Many students and faculty members didn't know anything was wrong until the principal made an announcement over the loudspeaker, using a code phrase intended for shootings, according to the St. Louis Post-Dispatch.

Initially, some thought it was only a drill, but then they heard gunfire. David Williams, a math teacher, told the newspaper he heard a man say, "You are all going to [expletive] die."

A student, 16-year-old Taniya Gholston, said she saw the shooter firsthand but did not recognize him, and that his gun jammed at one point. She recalled hearing him say something along the lines of being "sick of this damn school," she told the Post-Dispatch.

St. Louis Mayor Tishaura Jones thanked the first responders who “ran in and made sure our babies were safe," at times becoming choked up.

"I’m heartbroken for these families, who send their children to our schools hoping that they'll be safe," Jones said the news conference. "Our children shouldn't have to experience this. They shouldn't have to go through active shooter drills in case something happens — and unfortunately, that happened today."

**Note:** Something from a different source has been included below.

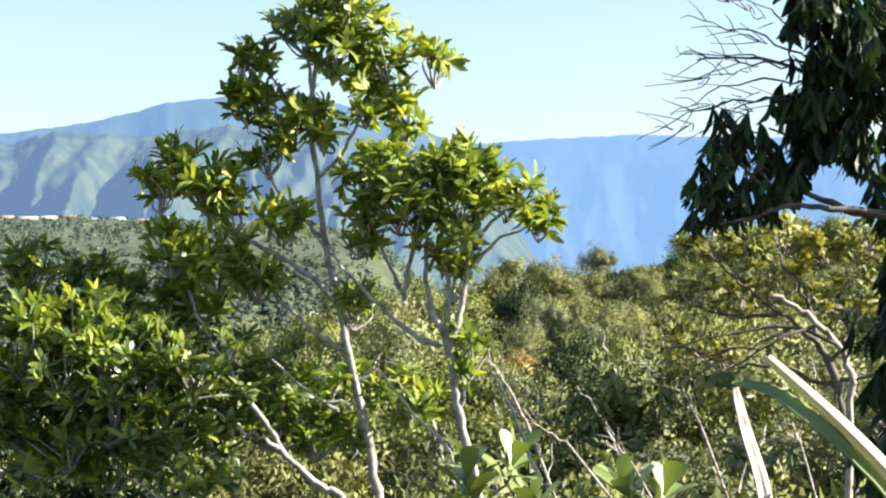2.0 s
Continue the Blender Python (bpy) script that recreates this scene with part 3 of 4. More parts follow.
for mask, leaf, words in ((~pale, M_HAZY_FOREST, "dense dark green forest on the opposite valley slope"), (pale, M_FOREST_PALE, "paler yellow green woodland on the opposite valley slope")):
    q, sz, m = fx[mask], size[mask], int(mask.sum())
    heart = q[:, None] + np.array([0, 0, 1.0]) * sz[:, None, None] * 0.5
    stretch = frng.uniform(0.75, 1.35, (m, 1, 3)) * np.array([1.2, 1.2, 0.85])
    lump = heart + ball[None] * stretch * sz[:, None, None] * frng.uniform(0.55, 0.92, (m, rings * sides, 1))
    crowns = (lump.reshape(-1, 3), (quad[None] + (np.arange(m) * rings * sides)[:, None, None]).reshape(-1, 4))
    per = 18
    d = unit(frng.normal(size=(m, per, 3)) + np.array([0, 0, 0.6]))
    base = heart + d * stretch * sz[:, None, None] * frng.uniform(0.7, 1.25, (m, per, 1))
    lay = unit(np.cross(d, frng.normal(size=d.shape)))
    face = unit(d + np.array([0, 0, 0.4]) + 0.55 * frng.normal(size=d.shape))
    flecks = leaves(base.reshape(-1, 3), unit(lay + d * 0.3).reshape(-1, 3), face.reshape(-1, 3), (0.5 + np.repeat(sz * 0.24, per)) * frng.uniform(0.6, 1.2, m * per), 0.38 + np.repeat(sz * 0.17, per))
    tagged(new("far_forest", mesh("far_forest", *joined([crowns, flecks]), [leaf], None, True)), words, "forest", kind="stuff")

# trees and hedges along the pasture
n = 300
per = 26
hy = frng.uniform(12, 54, n)
hr = np.where(frng.uniform(0, 1, n) < 0.45, frng.uniform(1380, 1500, n), frng.uniform(985, 1400, n))
hs = np.where(hr > 1370, frng.uniform(0.8, 3.4, n) * (0.35 + 1.0 * lattice(hy * 0.9, hy * 0, 6)), frng.uniform(0.6, 1.6, n))
hp = np.stack([-np.sin(np.radians(hy)) * hr, np.cos(np.radians(hy)) * hr, land(hy, hr)], -1)
d = unit(frng.normal(size=(n, per, 3)) + np.array([0, 0, 0.5]))
base = hp[:, None] + np.array([0, 0, 1.0]) * hs[:, None, None] * 0.6 + d * hs[:, None, None] * frng.uniform(0.6, 1.05, (n, per, 1))
hedge = mesh("pasture_trees", *leaves(base.reshape(-1, 3), unit(d + frng.normal(size=d.shape) * 0.9).reshape(-1, 3), unit(d + np.array([0, 0, 0.8])).reshape(-1, 3), np.repeat(hs * 0.8, per), np.repeat(hs * 0.65, per)), [M_HAZY_FOREST])
tagged(new("pasture_trees", hedge), "scattered dark trees and hedges on the pasture", "trees", kind="stuff")


# ---- houses on the plateau ----
def box_mesh(name, sx, sy, sz, mat, z0=0.0):
    x, y = sx / 2, sy / 2
    v = [(-x, -y, z0), (x, -y, z0), (x, y, z0), (-x, y, z0), (-x, -y, z0 + sz), (x, -y, z0 + sz), (x, y, z0 + sz), (-x, y, z0 + sz)]
    return mesh(name, v, [(0, 3, 2, 1), (4, 5, 6, 7), (0, 1, 5, 4), (1, 2, 6, 5), (2, 3, 7, 6), (3, 0, 4, 7)], [mat])


def house(yaw, up, r, w, d, h, turn, roof, label):
    place = sight(yaw, up, r)
    ob = thing("house", place, label, "house", "houses of the village")
    ob.rotation_euler = (0, 0, radians(yaw + turn))
    part("wall", box_mesh("wall", w, d, h + 6, M_WALL, -6), ob)
    x, y, t = w / 2 + 0.5, d / 2 + 0.6, h + 0.28 * d
    v = [(-x, -y, h), (x, -y, h), (x, 0, t), (-x, 0, t), (-x, y, h), (x, y, h)]
    v = v + [(a, b, c + 0.25) for a, b, c in v]
    part("roof", mesh("roof", v, [(0, 1, 2, 3), (3, 2, 5, 4), (7, 6, 9, 8), (8, 9, 10, 11), (6, 7, 1, 0), (10, 4, 5, 11), (0, 3, 9, 6), (3, 4, 10, 9), (7, 8, 2, 1), (8, 11, 5, 2)], [roof]), ob)
    for k in range(max(2, int(w // 4))):
        p = part("window", box_mesh("window", 1.4, 0.12, 1.3, M_GLASS), ob)
        p.location = (-w / 2 + (k + 0.5) * w / max(2, int(w // 4)), -d / 2 - 0.05, h * 0.35)
    return ob


house(21.09, 1.77, 1380, 24, 11, 6, 8, M_ROOF, "long white building with a pale roof at the pasture edge")
house(22.05, 1.69, 1390, 12, 8, 4, -10, M_ROOF, "small white house with a grey roof")
house(22.60, 1.71, 1400, 11, 8, 4, 20, M_REDROOF, "small white house with a red roof")
house(21.82, 1.23, 1000, 9, 6, 3.5, 15, M_ROOF, "small white house with a grey roof")
house(21.42, 1.16, 1000, 10, 7, 3.5, -20, M_ROOF, "small white house with a grey roof")
house(21.02, 1.11, 1000, 7, 6, 3, 5, M_ROOF, "small white house with a grey roof")
house(20.23, 1.78, 1420, 14, 9, 4, 0, M_REDROOF, "small white house with a red roof")
house(19.41, 1.79, 1430, 16, 9, 4.5, 10, M_ROOF, "small white house with a grey roof")
house(18.77, 2.04, 1500, 14, 9, 4, -8, M_ROOF, "small white house with a grey roof")
house(18.13, 2.06, 1500, 14, 9, 4, 14, M_REDROOF, "small white house with a red roof")
house(17.50, 2.00, 1495, 18, 9, 5, 0, M_ROOF, "white village house with a grey roof")
house(16.86, 2.03, 1500, 16, 9, 5, 9, M_ROOF, "white village house with a grey roof")
house(16.22, 2.09, 1500, 14, 9, 4, -14, M_REDROOF, "small white house with a red roof")
house(15.59, 2.03, 1500, 15, 9, 4, 3, M_ROOF, "white village house with a grey roof")
house(14.69, 2.07, 1500, 15, 9, 4, 12, M_ROOF, "white village house with a grey roof")
house(13.96, 2.03, 1500, 13, 9, 4, -6, M_REDROOF, "small white house with a red roof")
house(13.06, 2.10, 1500, 15, 9, 4, 3, M_ROOF, "white village house with a grey roof")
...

The American Public Health Association says gun violence in the US is a public health crisis. It is a leading cause of premature death in the country, responsible for more than 38,000 deaths annually. As of Oct. 24, at least 16,532 people have died from gun violence this year, according to data from the Gun Violence Archive. Experts say guns are also the leading cause of death for children and teens in the US.